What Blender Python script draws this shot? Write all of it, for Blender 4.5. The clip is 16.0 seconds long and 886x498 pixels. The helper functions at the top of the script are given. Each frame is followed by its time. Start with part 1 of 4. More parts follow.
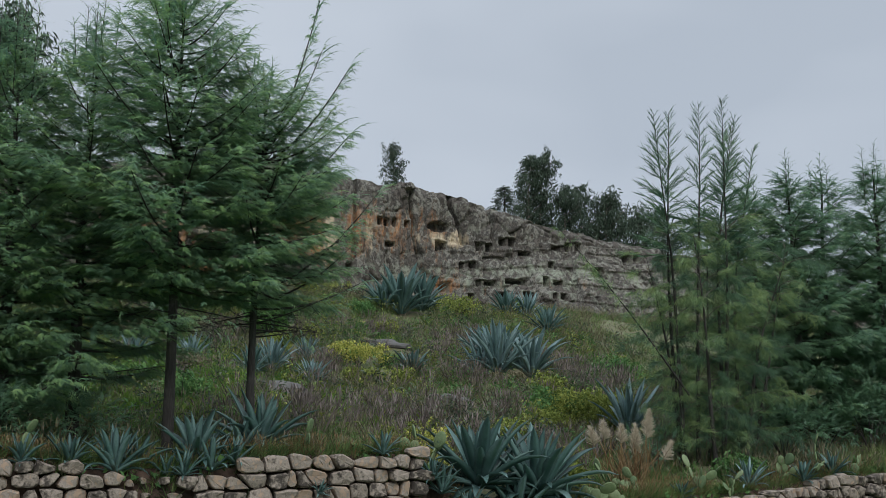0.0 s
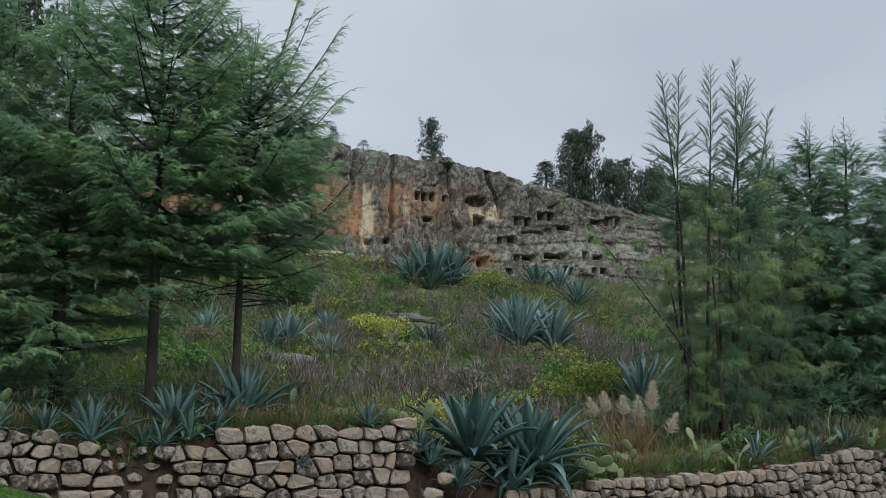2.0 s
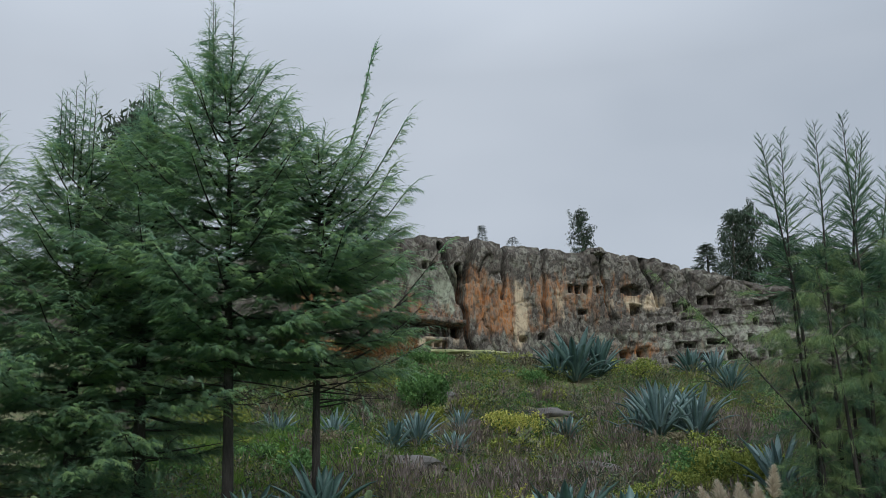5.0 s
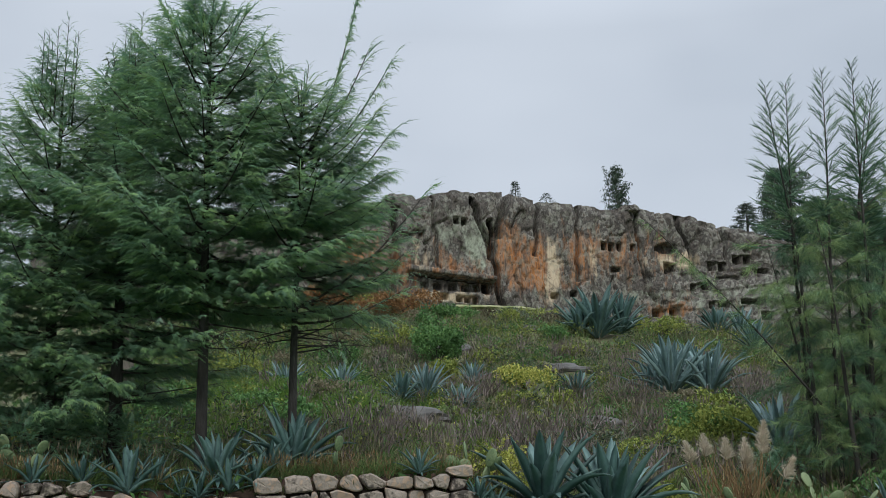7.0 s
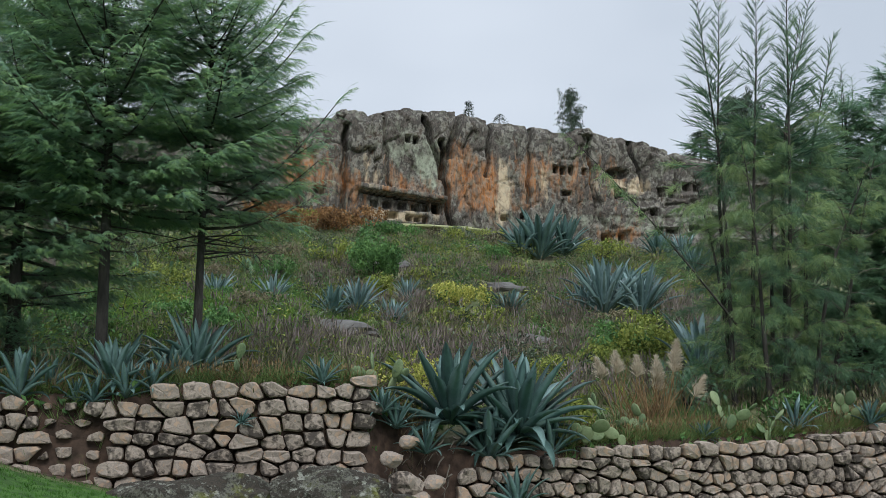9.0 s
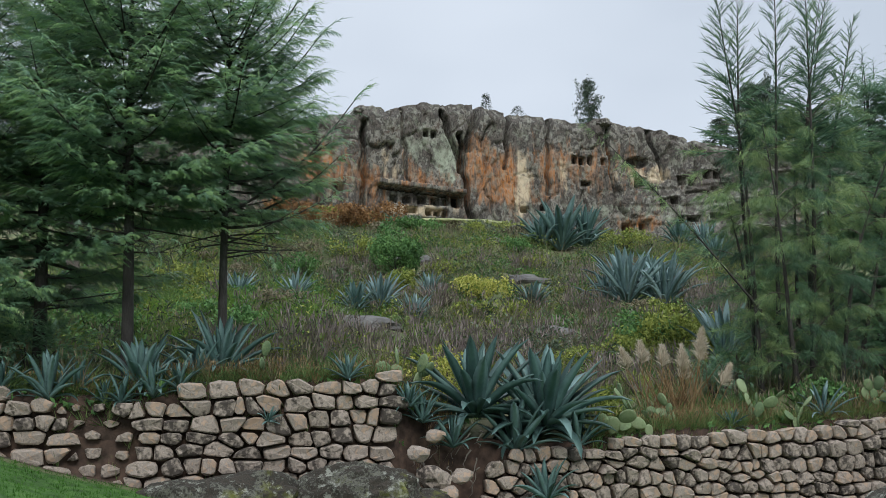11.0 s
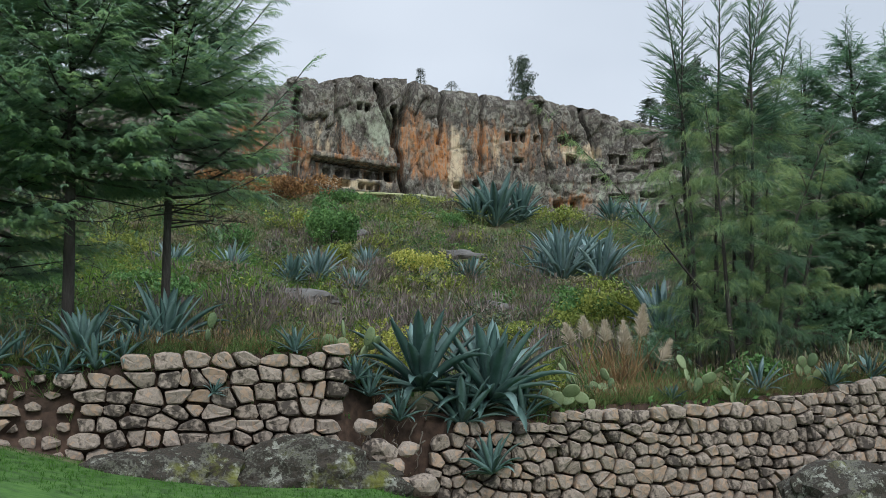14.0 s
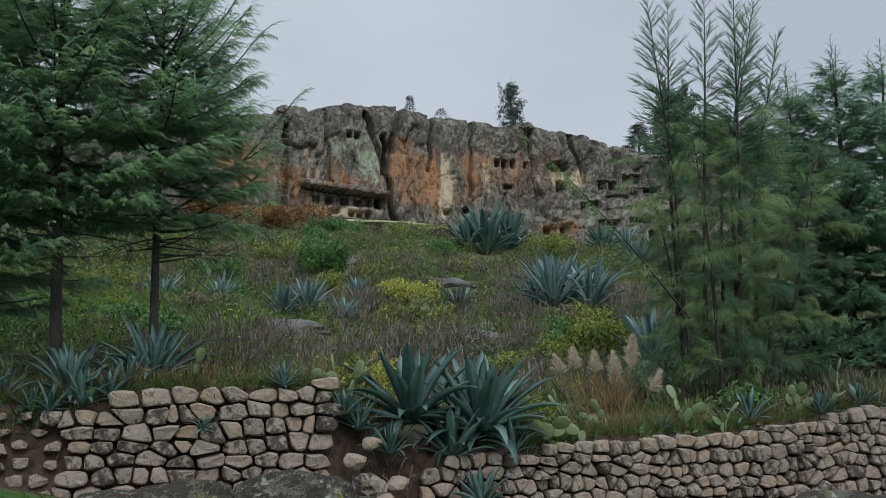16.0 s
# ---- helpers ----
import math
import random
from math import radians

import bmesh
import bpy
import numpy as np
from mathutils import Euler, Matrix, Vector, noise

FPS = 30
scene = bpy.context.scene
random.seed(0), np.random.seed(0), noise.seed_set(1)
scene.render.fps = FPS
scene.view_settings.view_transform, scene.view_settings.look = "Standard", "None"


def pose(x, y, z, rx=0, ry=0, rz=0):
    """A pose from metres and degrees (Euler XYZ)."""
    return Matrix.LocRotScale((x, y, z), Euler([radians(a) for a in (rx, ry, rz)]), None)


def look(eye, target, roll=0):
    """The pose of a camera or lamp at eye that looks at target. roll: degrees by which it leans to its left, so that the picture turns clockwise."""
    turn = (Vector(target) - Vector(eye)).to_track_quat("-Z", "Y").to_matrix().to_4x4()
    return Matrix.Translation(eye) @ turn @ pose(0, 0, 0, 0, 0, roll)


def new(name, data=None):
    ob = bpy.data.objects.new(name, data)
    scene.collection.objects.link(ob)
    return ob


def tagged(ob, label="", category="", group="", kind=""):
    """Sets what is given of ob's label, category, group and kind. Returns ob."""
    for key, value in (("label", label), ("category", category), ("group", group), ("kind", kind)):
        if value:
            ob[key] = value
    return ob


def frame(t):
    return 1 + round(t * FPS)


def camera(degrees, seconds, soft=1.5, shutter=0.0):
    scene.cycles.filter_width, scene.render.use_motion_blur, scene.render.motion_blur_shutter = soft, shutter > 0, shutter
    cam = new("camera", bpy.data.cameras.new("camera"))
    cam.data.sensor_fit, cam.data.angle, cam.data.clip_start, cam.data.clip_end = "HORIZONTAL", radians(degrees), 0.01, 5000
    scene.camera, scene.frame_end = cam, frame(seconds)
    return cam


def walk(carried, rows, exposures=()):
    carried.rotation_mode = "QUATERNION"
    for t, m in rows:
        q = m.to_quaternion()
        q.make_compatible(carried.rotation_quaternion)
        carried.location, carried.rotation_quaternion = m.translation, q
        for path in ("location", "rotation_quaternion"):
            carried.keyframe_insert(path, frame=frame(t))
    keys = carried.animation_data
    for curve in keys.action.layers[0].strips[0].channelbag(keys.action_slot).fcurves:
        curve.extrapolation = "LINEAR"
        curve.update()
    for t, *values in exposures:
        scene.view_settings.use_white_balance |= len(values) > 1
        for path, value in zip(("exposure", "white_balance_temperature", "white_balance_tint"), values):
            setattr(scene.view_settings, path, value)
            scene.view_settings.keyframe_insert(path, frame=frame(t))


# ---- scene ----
cam = camera(45.0, 16.0, soft=0.6)
PATH = [
    (0, (-3.519, -0.875, 2.286), (-2.647, 0.897, 2.599), 0.5),
    (0.5, (-3.327, -0.902, 2.252), (-2.432, 0.863, 2.54), -0.0),
    (1, (-3.041, -0.897, 2.221), (-2.215, 0.91, 2.447), 0.5),
    (1.5, (-2.77, -0.842, 2.214), (-1.984, 0.984, 2.433), 1.1),
    (2, (-2.552, -0.874, 2.213), (-1.764, 0.944, 2.483), 0.6),
    (2.5, (-2.261, -0.876, 2.212), (-1.495, 0.95, 2.495), -0.6),
    (3, (-2.022, -0.817, 2.147), (-1.268, 1.017, 2.405), -1.6),
    (3.5, (-1.788, -0.813, 2.173), (-1.059, 1.022, 2.493), -2.5),
    (4, (-1.548, -0.824, 2.189), (-1.014, 1.063, 2.581), -2.9),
    (4.5, (-1.311, -0.836, 2.127), (-0.812, 1.052, 2.555), -2.7),
    (5, (-1.054, -0.756, 2.125), (-0.582, 1.133, 2.581), -1.8),
    (5.2, (-0.954, -0.779, 2.1), (-0.499, 1.114, 2.559), -1.7),
    (7.3, (0.027, -0.635, 1.98), (0.408, 1.296, 2.336), -0.5),
    (7.5, (0.128, -0.626, 1.952), (0.504, 1.309, 2.291), -0.5),
    (8, (0.355, -0.55, 1.907), (0.853, 1.363, 2.209), -0.1),
    (8.5, (0.455, -0.48, 1.887), (0.98, 1.433, 2.145), 0.1),
    (9, (0.564, -0.458, 1.897), (1.032, 1.472, 2.134), 0.7),
    (9.5, (0.611, -0.456, 1.919), (1.088, 1.471, 2.158), 0.4),
    (10, (0.571, -0.434, 1.898), (1.031, 1.498, 2.132), 0.1),
    (12.5, (0.533, -0.462, 1.9), (0.956, 1.481, 2.117), -0.7),
    (13, (0.561, -0.467, 1.905), (1.061, 1.459, 2.107), -1.3),
    (13.5, (0.442, -0.4, 1.908), (1.006, 1.509, 2.098), -1.2),
    (14, (0.291, -0.371, 1.889), (0.854, 1.54, 2.067), 0.0),
    (14.5, (0.32, -0.366, 1.901), (0.885, 1.545, 2.063), 0.5),
    (15, (0.368, -0.362, 1.892), (0.951, 1.544, 2.046), 0.5),
    (15.5, (0.379, -0.356, 1.932), (0.983, 1.543, 2.101), 0.2),
    (16, (0.317, -0.39, 1.98), (0.895, 1.511, 2.205), -0.5),
]
walk(cam, [(t, look(eye, target, roll)) for t, eye, target, roll in PATH],
     exposures=[(0, -0.1), (0.5, -0.06), (1.5, 0.15), (2, -0.05), (2.5, -0.12), (3, 0.08), (3.5, -0.06), (4, -0.12), (5, -0.2), (7.5, 0.08), (9, 0.2), (12.5, 0.25), (14.5, 0.28), (15.5, 0.24), (16, -0.12)])

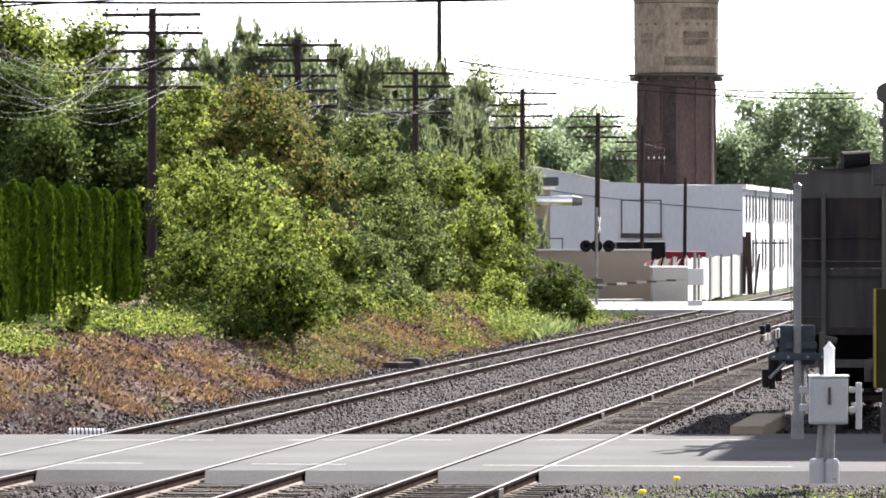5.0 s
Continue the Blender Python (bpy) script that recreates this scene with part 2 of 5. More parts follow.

GOAL: Pictures are excluded; extract exactly the lines from the start of the data through the line that holds "turn = (Vector(target)", both ends included.

OUTPUT BELOW:
What Blender Python script draws this shot? Write all of it, for Blender 4.5. The clip is 16.0 seconds long and 886x498 pixels. The helper functions at the top of the script are given. Each frame is followed by its time. Start with part 1 of 4. More parts follow.
0.0 s
2.0 s
5.0 s
7.0 s
9.0 s
11.0 s
14.0 s
16.0 s
# ---- helpers ----
import math
import random
from math import radians

import bmesh
import bpy
import numpy as np
from mathutils import Euler, Matrix, Vector, noise

FPS = 30
scene = bpy.context.scene
random.seed(0), np.random.seed(0), noise.seed_set(1)
scene.render.fps = FPS
scene.view_settings.view_transform, scene.view_settings.look = "Standard", "None"


def pose(x, y, z, rx=0, ry=0, rz=0):
    """A pose from metres and degrees (Euler XYZ)."""
    return Matrix.LocRotScale((x, y, z), Euler([radians(a) for a in (rx, ry, rz)]), None)


def look(eye, target, roll=0):
    """The pose of a camera or lamp at eye that looks at target. roll: degrees by which it leans to its left, so that the picture turns clockwise."""
    turn = (Vector(target) - Vector(eye)).to_track_quat("-Z", "Y").to_matrix().to_4x4()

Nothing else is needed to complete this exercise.